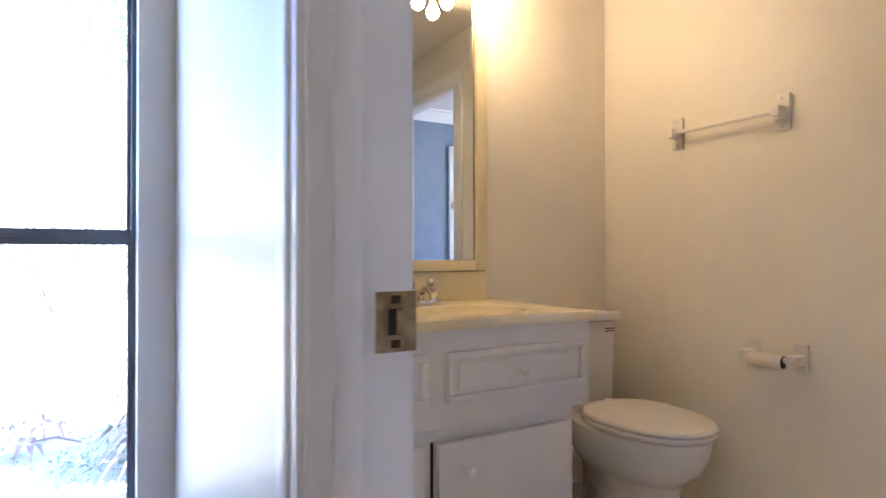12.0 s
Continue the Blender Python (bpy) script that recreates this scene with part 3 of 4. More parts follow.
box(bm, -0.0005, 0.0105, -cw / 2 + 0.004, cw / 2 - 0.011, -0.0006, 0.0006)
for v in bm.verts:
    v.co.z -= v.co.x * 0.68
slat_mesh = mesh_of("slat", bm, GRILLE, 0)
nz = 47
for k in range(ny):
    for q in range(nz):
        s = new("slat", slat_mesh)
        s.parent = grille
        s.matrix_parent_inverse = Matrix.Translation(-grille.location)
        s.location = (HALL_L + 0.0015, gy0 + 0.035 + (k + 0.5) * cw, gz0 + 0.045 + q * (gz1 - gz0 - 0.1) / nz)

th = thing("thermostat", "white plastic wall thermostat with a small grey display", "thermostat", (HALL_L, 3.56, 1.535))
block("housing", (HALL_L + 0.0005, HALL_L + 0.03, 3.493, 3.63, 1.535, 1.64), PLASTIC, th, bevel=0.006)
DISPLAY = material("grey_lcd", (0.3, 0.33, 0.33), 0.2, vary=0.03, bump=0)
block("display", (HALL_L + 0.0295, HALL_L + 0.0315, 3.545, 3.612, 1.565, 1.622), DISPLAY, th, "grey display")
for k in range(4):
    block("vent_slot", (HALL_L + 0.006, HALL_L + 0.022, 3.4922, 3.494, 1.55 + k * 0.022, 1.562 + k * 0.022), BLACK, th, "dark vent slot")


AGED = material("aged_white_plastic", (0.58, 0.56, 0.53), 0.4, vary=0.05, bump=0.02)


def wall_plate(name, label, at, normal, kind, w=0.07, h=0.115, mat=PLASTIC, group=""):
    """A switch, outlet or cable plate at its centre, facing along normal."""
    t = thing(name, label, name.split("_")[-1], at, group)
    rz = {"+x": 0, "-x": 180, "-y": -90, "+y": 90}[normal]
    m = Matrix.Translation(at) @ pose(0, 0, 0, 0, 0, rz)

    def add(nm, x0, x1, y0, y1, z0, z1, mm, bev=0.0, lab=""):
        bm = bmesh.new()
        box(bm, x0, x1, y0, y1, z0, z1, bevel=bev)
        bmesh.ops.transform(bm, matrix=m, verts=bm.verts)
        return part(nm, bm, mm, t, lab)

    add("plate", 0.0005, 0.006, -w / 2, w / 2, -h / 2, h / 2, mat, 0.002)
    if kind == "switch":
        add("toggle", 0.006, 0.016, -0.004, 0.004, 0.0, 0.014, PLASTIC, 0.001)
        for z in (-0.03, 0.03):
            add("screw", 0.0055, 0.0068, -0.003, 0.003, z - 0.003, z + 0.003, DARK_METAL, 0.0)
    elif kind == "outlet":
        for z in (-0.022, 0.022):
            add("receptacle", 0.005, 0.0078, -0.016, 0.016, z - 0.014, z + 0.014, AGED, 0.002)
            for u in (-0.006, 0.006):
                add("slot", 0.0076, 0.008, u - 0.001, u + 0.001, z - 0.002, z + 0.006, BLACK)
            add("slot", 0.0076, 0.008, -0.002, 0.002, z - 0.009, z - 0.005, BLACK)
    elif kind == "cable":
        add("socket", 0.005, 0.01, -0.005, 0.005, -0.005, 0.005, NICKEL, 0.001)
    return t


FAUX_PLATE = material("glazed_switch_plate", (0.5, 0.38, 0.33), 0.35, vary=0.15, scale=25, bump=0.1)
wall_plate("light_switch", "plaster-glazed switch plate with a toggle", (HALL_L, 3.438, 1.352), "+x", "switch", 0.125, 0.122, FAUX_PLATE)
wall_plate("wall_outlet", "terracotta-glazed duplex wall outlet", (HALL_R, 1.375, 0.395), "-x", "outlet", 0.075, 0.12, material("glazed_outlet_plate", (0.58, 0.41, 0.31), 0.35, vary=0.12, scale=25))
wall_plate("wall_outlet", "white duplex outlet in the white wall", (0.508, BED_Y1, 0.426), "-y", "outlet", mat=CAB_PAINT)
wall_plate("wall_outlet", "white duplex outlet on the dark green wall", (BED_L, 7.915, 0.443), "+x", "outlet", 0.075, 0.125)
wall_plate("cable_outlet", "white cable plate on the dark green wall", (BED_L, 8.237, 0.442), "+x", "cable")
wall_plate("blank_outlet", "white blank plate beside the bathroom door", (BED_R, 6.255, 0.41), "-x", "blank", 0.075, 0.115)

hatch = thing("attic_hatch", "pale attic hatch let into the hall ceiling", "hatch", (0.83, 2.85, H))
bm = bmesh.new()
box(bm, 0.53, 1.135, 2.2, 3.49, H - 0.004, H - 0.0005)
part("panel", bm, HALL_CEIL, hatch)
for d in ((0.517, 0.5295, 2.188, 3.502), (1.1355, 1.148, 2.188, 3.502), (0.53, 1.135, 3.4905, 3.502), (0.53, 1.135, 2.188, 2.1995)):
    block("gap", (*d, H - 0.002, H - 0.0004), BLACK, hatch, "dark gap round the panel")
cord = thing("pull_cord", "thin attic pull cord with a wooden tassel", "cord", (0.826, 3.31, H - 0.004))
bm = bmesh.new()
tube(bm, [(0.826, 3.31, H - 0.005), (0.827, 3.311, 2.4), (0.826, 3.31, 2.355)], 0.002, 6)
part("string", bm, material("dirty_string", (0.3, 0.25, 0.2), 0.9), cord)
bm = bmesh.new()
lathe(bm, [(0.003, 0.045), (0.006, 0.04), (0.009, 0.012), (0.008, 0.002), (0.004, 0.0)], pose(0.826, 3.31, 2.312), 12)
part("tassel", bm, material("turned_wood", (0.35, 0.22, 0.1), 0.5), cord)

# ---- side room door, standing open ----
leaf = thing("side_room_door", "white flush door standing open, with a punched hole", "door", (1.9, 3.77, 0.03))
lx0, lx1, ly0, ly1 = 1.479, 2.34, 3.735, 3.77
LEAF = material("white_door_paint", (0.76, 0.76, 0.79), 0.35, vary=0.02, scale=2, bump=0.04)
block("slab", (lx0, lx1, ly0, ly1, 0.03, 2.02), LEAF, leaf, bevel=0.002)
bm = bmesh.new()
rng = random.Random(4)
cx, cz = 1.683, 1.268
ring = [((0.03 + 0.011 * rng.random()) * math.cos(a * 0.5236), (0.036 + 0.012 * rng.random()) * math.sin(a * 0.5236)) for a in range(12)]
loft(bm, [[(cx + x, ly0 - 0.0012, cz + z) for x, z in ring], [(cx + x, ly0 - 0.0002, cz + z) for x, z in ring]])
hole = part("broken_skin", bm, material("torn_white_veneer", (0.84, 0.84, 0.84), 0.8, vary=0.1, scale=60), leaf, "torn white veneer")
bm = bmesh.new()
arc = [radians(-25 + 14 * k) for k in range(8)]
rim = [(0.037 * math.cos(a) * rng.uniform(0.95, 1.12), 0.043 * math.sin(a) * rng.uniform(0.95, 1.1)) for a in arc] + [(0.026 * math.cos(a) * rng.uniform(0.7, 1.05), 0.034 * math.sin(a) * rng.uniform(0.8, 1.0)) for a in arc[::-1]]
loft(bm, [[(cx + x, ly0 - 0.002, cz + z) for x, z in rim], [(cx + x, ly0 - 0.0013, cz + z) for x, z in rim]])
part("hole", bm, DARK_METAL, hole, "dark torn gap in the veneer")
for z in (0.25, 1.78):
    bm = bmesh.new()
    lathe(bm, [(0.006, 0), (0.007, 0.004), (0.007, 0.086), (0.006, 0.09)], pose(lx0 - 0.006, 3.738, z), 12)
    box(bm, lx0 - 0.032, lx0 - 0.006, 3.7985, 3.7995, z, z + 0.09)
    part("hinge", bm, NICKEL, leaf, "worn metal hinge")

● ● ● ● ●

Task statement.
In the listing above, find the line containing "Continue the Blender" and the line containing "s.location = (HALL_L". Output them and every line between, exactly, and nothing else.

Response to this exercise.
Continue the Blender Python (bpy) script that recreates this scene with part 3 of 4. More parts follow.
box(bm, -0.0005, 0.0105, -cw / 2 + 0.004, cw / 2 - 0.011, -0.0006, 0.0006)
for v in bm.verts:
    v.co.z -= v.co.x * 0.68
slat_mesh = mesh_of("slat", bm, GRILLE, 0)
nz = 47
for k in range(ny):
    for q in range(nz):
        s = new("slat", slat_mesh)
        s.parent = grille
        s.matrix_parent_inverse = Matrix.Translation(-grille.location)
        s.location = (HALL_L + 0.0015, gy0 + 0.035 + (k + 0.5) * cw, gz0 + 0.045 + q * (gz1 - gz0 - 0.1) / nz)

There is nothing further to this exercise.